Job:
Repeat every line of the data exactly, but not the pictures.
▼
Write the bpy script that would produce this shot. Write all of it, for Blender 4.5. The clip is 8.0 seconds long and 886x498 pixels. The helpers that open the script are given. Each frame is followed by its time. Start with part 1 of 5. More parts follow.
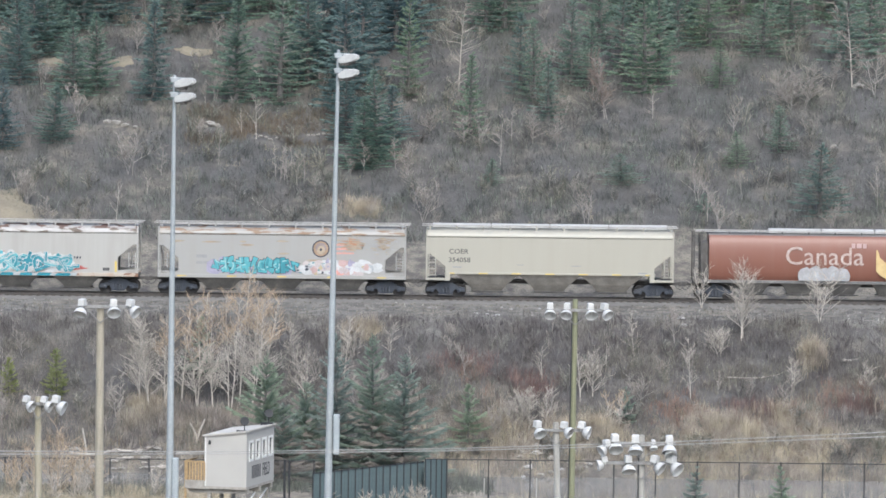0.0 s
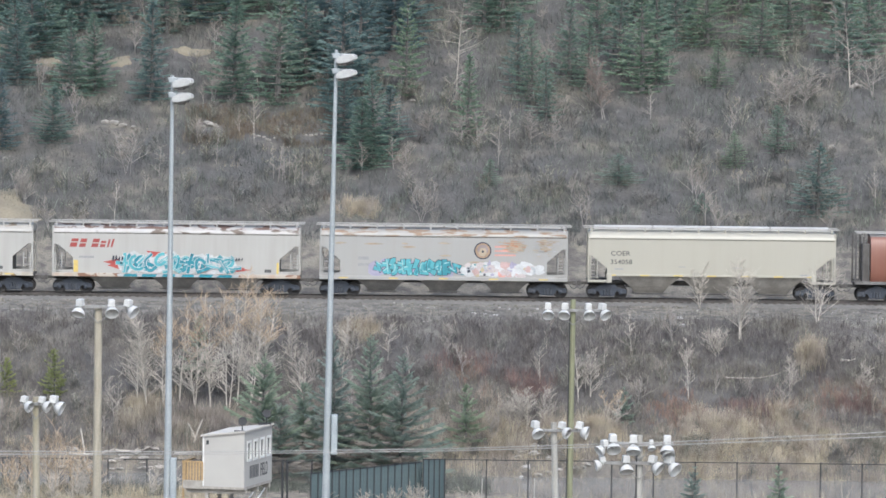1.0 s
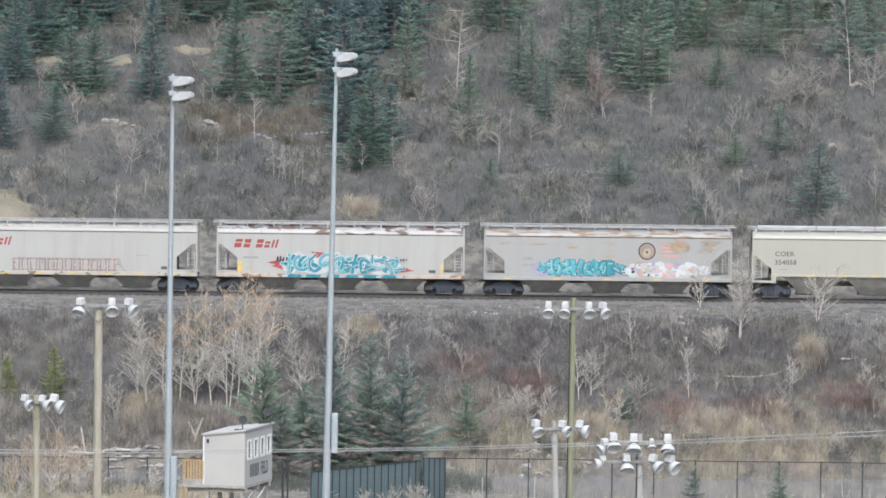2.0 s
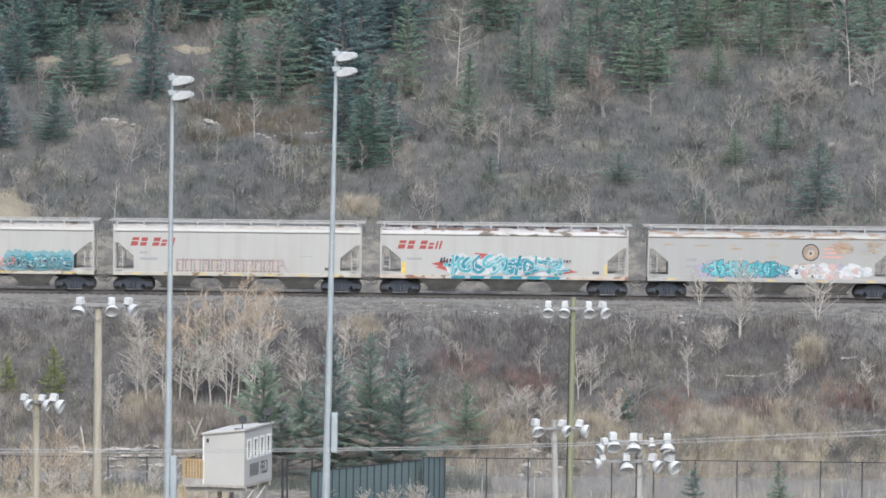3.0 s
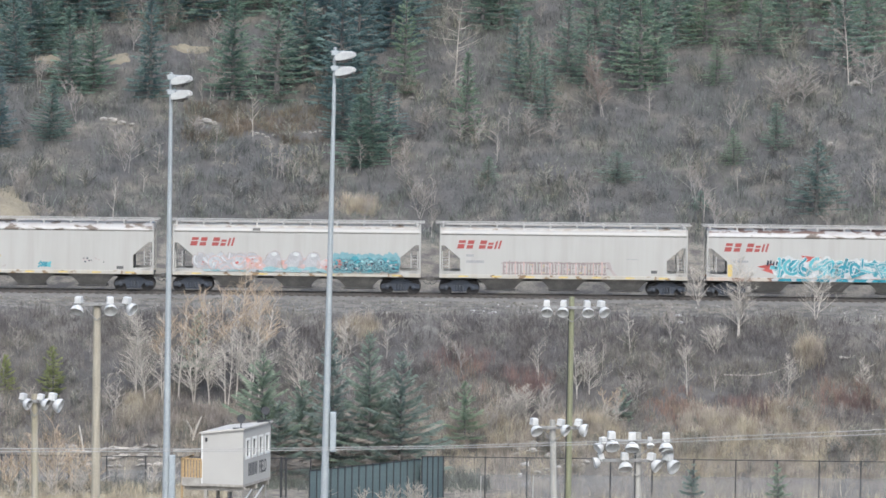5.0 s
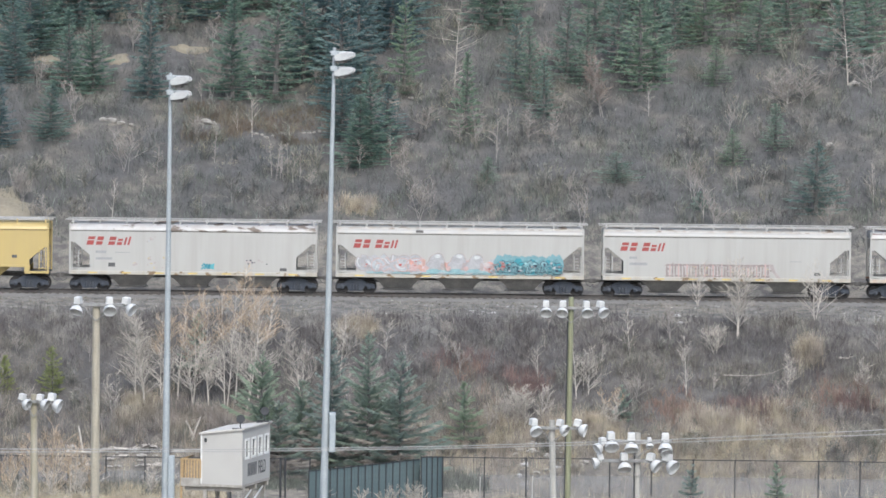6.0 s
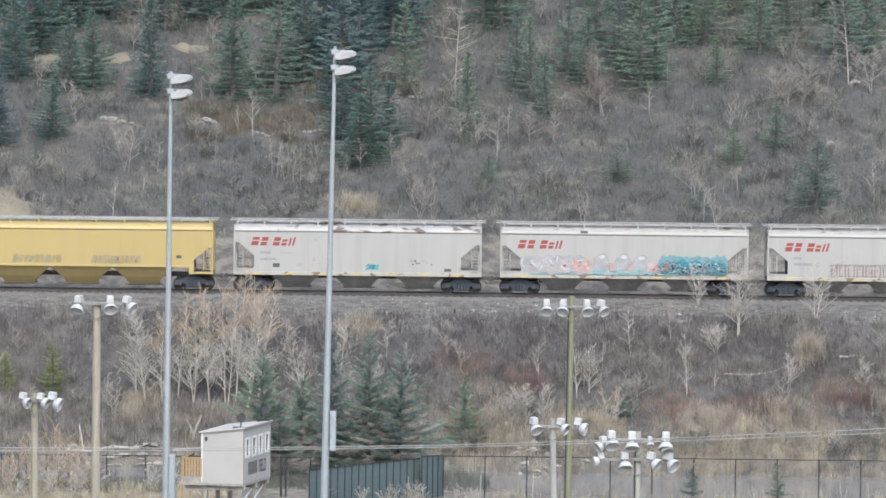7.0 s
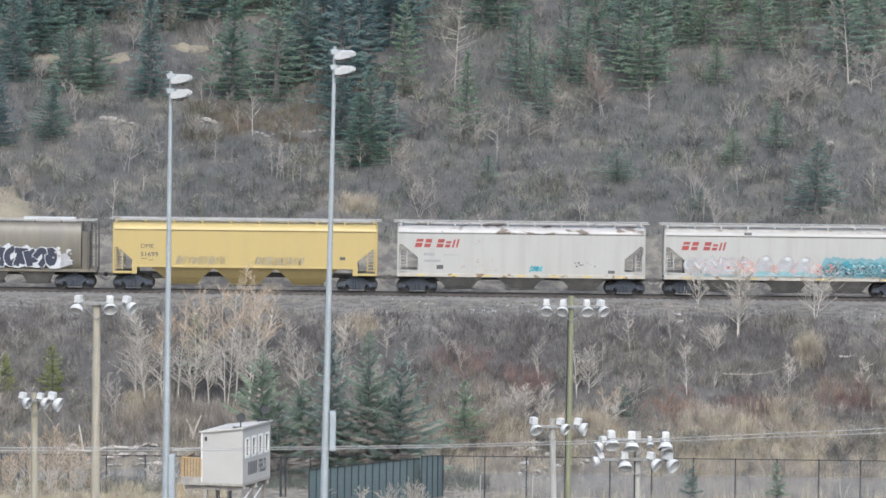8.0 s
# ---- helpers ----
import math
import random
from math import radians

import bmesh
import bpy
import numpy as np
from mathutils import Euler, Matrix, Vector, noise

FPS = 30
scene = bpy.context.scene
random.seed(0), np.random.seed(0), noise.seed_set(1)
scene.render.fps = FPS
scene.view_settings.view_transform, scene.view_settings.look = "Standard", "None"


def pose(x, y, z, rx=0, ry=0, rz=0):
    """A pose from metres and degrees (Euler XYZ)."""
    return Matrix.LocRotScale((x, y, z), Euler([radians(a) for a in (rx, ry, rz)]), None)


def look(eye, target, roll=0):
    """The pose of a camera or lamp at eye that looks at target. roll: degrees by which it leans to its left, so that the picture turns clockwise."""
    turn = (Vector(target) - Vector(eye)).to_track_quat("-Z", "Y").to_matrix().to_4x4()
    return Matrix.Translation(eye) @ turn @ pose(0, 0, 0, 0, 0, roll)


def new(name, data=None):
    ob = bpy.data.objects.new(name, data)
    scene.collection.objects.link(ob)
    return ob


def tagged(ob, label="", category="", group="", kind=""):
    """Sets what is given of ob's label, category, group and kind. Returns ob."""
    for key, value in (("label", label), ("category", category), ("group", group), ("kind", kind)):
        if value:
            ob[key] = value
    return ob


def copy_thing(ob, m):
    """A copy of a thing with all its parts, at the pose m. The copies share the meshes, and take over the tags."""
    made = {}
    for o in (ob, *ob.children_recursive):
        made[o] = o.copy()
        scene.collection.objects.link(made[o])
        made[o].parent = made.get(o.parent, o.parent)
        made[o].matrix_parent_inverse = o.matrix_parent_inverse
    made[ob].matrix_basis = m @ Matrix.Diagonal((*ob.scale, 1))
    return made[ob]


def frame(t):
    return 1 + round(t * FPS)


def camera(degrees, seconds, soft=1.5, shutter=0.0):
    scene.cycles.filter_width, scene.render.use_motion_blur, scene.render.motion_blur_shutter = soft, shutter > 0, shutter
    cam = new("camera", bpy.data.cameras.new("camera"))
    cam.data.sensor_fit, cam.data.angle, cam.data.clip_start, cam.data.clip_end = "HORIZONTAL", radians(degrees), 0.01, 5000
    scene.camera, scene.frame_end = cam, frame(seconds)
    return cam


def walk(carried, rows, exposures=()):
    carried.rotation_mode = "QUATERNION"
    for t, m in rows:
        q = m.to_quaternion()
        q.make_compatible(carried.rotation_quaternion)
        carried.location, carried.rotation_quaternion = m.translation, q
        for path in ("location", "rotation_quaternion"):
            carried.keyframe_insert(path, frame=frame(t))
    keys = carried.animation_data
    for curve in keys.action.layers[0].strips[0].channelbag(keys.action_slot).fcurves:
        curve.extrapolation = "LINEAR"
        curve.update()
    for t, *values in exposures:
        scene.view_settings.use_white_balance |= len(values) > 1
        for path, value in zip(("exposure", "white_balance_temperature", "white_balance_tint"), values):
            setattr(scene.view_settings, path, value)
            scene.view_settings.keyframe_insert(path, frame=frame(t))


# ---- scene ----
▲
Answer to the exercise:
Write the bpy script that would produce this shot. Write all of it, for Blender 4.5. The clip is 8.0 seconds long and 886x498 pixels. The helpers that open the script are given. Each frame is followed by its time. Start with part 1 of 5. More parts follow.
0.0 s
1.0 s
2.0 s
3.0 s
5.0 s
6.0 s
7.0 s
8.0 s
# ---- helpers ----
import math
import random
from math import radians

import bmesh
import bpy
import numpy as np
from mathutils import Euler, Matrix, Vector, noise

FPS = 30
scene = bpy.context.scene
random.seed(0), np.random.seed(0), noise.seed_set(1)
scene.render.fps = FPS
scene.view_settings.view_transform, scene.view_settings.look = "Standard", "None"


def pose(x, y, z, rx=0, ry=0, rz=0):
    """A pose from metres and degrees (Euler XYZ)."""
    return Matrix.LocRotScale((x, y, z), Euler([radians(a) for a in (rx, ry, rz)]), None)


def look(eye, target, roll=0):
    """The pose of a camera or lamp at eye that looks at target. roll: degrees by which it leans to its left, so that the picture turns clockwise."""
    turn = (Vector(target) - Vector(eye)).to_track_quat("-Z", "Y").to_matrix().to_4x4()
    return Matrix.Translation(eye) @ turn @ pose(0, 0, 0, 0, 0, roll)


def new(name, data=None):
    ob = bpy.data.objects.new(name, data)
    scene.collection.objects.link(ob)
    return ob


def tagged(ob, label="", category="", group="", kind=""):
    """Sets what is given of ob's label, category, group and kind. Returns ob."""
    for key, value in (("label", label), ("category", category), ("group", group), ("kind", kind)):
        if value:
            ob[key] = value
    return ob


def copy_thing(ob, m):
    """A copy of a thing with all its parts, at the pose m. The copies share the meshes, and take over the tags."""
    made = {}
    for o in (ob, *ob.children_recursive):
        made[o] = o.copy()
        scene.collection.objects.link(made[o])
        made[o].parent = made.get(o.parent, o.parent)
        made[o].matrix_parent_inverse = o.matrix_parent_inverse
    made[ob].matrix_basis = m @ Matrix.Diagonal((*ob.scale, 1))
    return made[ob]


def frame(t):
    return 1 + round(t * FPS)


def camera(degrees, seconds, soft=1.5, shutter=0.0):
    scene.cycles.filter_width, scene.render.use_motion_blur, scene.render.motion_blur_shutter = soft, shutter > 0, shutter
    cam = new("camera", bpy.data.cameras.new("camera"))
    cam.data.sensor_fit, cam.data.angle, cam.data.clip_start, cam.data.clip_end = "HORIZONTAL", radians(degrees), 0.01, 5000
    scene.camera, scene.frame_end = cam, frame(seconds)
    return cam


def walk(carried, rows, exposures=()):
    carried.rotation_mode = "QUATERNION"
    for t, m in rows:
        q = m.to_quaternion()
        q.make_compatible(carried.rotation_quaternion)
        carried.location, carried.rotation_quaternion = m.translation, q
        for path in ("location", "rotation_quaternion"):
            carried.keyframe_insert(path, frame=frame(t))
    keys = carried.animation_data
    for curve in keys.action.layers[0].strips[0].channelbag(keys.action_slot).fcurves:
        curve.extrapolation = "LINEAR"
        curve.update()
    for t, *values in exposures:
        scene.view_settings.use_white_balance |= len(values) > 1
        for path, value in zip(("exposure", "white_balance_temperature", "white_balance_tint"), values):
            setattr(scene.view_settings, path, value)
            scene.view_settings.keyframe_insert(path, frame=frame(t))


# ---- scene ----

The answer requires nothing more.